• REQUIRED WORK
Find the lines holding the string "follow" in the data, then copy all of them.

Records with scene code
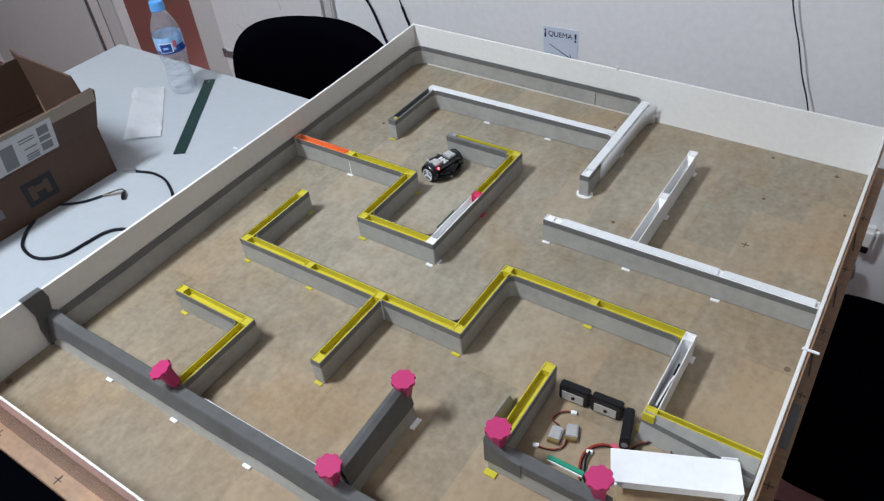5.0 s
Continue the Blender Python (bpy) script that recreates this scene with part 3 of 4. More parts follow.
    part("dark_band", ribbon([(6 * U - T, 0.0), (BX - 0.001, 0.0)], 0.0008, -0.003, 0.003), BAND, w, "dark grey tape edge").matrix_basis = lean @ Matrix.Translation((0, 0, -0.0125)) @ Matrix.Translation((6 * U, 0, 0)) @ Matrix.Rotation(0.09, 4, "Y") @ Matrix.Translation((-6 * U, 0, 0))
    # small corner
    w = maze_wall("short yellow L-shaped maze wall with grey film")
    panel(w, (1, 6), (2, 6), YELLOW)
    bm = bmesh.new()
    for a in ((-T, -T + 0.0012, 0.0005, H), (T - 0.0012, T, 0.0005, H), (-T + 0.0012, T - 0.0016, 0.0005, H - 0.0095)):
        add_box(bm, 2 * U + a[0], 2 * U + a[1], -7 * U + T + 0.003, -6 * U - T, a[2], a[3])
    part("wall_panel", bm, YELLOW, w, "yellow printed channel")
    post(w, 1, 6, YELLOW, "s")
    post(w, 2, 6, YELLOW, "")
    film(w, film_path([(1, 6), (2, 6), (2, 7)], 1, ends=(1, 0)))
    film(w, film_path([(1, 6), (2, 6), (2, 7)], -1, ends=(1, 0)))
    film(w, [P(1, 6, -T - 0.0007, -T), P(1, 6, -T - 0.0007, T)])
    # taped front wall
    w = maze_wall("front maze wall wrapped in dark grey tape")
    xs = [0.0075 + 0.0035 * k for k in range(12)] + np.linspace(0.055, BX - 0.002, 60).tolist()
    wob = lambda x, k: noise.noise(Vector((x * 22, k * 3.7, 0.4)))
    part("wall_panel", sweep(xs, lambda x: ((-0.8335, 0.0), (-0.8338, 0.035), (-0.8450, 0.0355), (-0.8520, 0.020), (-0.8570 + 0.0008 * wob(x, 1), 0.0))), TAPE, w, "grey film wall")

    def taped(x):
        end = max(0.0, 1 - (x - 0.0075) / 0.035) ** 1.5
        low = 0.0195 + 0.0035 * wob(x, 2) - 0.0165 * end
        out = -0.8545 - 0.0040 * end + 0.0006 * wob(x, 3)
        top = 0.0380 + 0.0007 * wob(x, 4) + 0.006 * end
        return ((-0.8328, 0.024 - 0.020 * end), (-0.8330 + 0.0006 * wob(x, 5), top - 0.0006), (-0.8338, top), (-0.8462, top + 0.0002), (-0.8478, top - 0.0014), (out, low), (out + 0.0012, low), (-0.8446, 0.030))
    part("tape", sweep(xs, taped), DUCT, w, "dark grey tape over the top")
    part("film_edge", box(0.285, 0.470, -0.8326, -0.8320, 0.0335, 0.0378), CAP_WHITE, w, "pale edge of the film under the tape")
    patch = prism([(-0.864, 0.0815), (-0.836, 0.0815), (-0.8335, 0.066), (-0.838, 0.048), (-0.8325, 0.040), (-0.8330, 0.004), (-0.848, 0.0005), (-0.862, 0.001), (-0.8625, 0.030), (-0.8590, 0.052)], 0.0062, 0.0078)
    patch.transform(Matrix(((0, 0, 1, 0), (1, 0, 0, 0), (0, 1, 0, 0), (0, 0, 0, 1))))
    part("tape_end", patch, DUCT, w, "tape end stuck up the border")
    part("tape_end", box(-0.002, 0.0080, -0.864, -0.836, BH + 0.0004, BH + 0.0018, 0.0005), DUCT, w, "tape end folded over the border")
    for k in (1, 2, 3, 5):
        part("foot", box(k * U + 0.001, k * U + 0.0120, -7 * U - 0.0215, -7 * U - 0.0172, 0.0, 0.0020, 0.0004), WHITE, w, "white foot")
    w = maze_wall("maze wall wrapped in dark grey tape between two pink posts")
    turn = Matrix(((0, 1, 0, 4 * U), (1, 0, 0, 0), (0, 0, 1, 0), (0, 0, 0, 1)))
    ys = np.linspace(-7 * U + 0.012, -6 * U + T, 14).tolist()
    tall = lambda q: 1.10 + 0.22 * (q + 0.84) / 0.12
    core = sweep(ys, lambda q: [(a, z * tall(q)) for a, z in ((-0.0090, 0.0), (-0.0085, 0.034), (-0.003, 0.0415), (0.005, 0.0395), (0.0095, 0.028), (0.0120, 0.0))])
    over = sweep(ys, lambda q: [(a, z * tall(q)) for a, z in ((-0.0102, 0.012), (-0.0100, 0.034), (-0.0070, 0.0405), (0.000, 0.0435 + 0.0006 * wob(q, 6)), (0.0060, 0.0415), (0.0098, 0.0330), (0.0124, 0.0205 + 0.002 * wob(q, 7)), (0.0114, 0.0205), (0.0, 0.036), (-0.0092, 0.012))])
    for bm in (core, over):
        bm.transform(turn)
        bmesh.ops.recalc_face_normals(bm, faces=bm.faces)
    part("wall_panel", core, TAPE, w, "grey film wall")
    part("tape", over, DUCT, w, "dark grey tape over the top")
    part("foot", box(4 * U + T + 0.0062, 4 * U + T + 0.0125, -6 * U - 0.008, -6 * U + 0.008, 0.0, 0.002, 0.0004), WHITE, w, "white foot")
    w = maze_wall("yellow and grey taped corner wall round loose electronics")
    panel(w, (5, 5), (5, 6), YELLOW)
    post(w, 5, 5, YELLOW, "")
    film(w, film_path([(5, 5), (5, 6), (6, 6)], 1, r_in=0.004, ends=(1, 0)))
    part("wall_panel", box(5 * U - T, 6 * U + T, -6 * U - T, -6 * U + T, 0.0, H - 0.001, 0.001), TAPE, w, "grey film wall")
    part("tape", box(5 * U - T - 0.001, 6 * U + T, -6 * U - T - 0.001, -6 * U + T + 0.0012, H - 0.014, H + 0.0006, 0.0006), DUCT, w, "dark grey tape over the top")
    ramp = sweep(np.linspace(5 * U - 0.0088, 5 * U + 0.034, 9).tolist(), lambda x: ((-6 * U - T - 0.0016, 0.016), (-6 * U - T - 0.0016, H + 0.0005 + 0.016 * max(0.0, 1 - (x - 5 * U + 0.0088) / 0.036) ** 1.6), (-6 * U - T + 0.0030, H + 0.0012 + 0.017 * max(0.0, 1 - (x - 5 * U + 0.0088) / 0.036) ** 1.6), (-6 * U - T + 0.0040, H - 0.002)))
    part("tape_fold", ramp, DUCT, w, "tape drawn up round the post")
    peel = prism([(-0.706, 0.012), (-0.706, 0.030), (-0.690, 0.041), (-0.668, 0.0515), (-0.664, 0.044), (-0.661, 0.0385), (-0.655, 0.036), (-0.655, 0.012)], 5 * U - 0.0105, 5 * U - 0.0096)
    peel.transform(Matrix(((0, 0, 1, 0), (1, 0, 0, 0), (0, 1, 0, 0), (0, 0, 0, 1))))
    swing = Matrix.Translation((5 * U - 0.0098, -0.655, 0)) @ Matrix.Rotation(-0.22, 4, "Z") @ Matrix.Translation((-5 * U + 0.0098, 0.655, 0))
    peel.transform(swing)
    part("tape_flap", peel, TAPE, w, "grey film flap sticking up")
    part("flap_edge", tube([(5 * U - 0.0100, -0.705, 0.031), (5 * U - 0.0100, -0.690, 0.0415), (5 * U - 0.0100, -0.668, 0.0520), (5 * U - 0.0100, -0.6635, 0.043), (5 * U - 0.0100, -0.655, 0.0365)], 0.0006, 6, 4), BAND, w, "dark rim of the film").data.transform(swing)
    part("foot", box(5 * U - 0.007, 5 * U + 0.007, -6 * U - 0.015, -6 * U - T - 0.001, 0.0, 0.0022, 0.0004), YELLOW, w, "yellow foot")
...
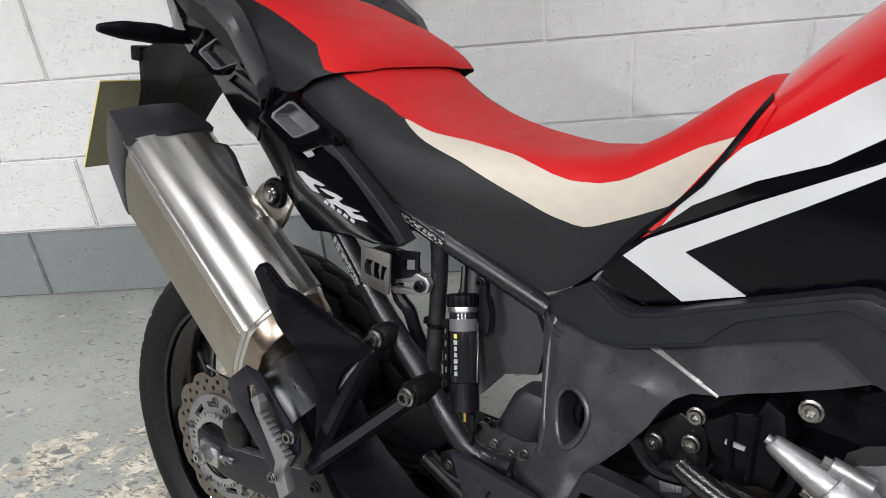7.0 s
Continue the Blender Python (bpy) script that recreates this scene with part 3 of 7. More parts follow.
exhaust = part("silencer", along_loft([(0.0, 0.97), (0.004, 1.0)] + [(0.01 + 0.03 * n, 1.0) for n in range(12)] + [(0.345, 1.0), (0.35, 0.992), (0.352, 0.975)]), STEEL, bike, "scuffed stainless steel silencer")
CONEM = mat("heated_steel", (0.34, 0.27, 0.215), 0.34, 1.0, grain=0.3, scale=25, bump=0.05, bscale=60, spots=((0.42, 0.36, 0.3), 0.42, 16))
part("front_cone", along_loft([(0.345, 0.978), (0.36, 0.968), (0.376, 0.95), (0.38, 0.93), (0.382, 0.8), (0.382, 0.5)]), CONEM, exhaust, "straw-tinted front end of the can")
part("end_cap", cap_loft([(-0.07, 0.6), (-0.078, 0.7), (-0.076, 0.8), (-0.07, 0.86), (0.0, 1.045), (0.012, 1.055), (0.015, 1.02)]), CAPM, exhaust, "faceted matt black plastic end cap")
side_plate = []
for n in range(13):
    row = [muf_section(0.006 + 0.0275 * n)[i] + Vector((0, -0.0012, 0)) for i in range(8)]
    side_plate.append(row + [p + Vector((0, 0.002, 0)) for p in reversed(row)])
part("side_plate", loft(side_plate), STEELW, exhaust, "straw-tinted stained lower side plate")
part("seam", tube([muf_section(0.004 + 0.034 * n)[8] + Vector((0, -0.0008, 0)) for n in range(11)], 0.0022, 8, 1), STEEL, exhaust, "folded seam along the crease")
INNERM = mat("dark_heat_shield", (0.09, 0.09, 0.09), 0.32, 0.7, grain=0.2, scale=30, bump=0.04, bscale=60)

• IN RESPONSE
Continue the Blender Python (bpy) script that recreates this scene with part 3 of 4. More parts follow.
Continue the Blender Python (bpy) script that recreates this scene with part 3 of 7. More parts follow.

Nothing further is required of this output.